Minneapolis-based retailer Target told investors on Wednesday that the company will not be taking sides on the anti–gay marriage amendment slated for the 2012 ballot in Minnesota. The shareholders meeting in Pittsburgh, the first held since a nationwide boycott targeted the stores last fall over its corporate contributions to Republican gubernatorial candidate Tom Emmer, drew protesters critical of the Supreme Court’s Citizens United decision and members of the LGBT community. Target’s announcement comes as Twin Cities LGBT Pride festivities get under way — an event for which Target is a major sponsor.
The Minnesota Legislature passed an amendment last month that would let voters decide whether to codify a ban on same-sex marriage in the Minnesota Constitution.
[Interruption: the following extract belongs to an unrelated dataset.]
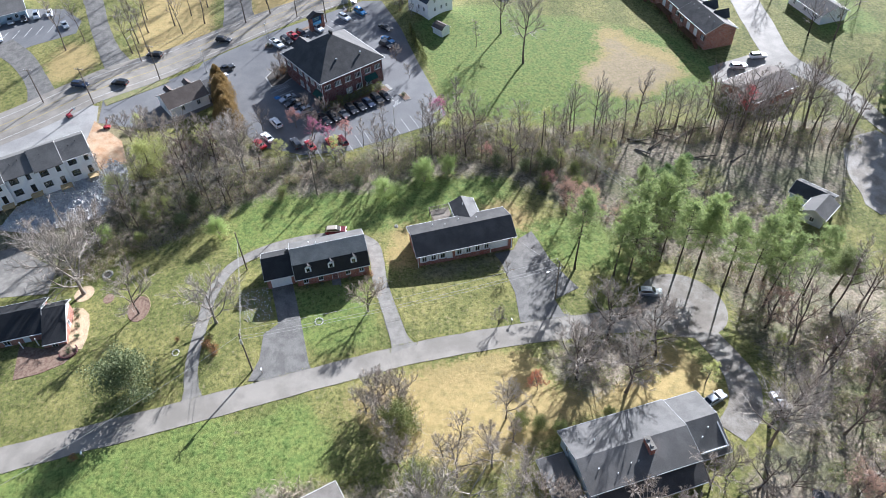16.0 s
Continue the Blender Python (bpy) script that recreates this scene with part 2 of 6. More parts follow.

State voters will decide that issue in 2012, though same-sex marriage is currently illegal in Minnesota.
“Our position at this particular time is that we are going to be neutral on that particular issue, as we would be on other social issues that have polarizing points of view,” CEO Gregg Steinhafel told shareholders. “We’re a retail store, we welcome everybody,” he added. “We have a broad team-member base, every shape and size and color. And so we are a very inclusive organization… We’re going to continue to monitor, we’re going to continue to assess, and see how that develops.”
Target took heat last fall when campaign finance reports showed Target giving $150,000 to MN Forward, an independent expenditure committee that produced ads in support of Emmer who has been a staunch opponent of rights for LGBT Minnesotans. The revelation sparked a nationwide boycott.
And at Wednesdays’ shareholders meeting the issue came up again and again. Nearly a dozen shareholders grilled Steinhafel on Target’s political giving, according to the Pioneer Press.
Target made some changes to its corporate political expenditures in February but, as the Minnesota Independent reported at the time, it was not enough to dissuade those critical of Target’s donation to Emmer.
Thomas Waters, advocacy chair of the Delta Foundation, an LGBT group in Pennsylvania, also attended the protest and noted that it’s incorrect to label Target as homophobic.
“One problem with that boycott effort was that Target got painted as being ‘homophobic.’ This isn’t really accurate,” he said. “Target, the corporation, has had business values of respecting everyone and being pro-gay in the sense of being welcoming and supporting of the LGBT community. That was still true, even while, as a corporation, they were giving vast sums of money, which was knowingly going to anti-gay politicians.”
He said that corporate giving to politicians that oppose rights for LGBT people was not in line with Target’s typical policies on inclusion.
“They acted in a way that was not aligned with their corporate values. That doesn’t make them homophobes, but it does call into question their value system,” he said. “Is their support for the LGBT community real? More likely, it is real, but there is a problem in the way the corporation acts and makes decisions regarding how they will use profits.”
Target has in the past been a major sponsor of Twin Cities LGBT Pride, where Target temporary tattoos and tchotchkes are ubiquitous. And the retailer will again be one of the prime sponsors of the monthlong series of events.
But on a larger scale, protesters at Wednesday’s shareholder meeting are concerned about unbridled corporate spending in political campaigns.
Mike Dean, executive director of Common Cause Minnesota, a group that works for more transparency in politics, attended the demonstration at the shareholders meeting in Pittsburgh.
“Target should stick to business and stop meddling in our democracy,” he said. “Target Corporation has failed to learn from the controversy last year by continuing to make corporate political donations.”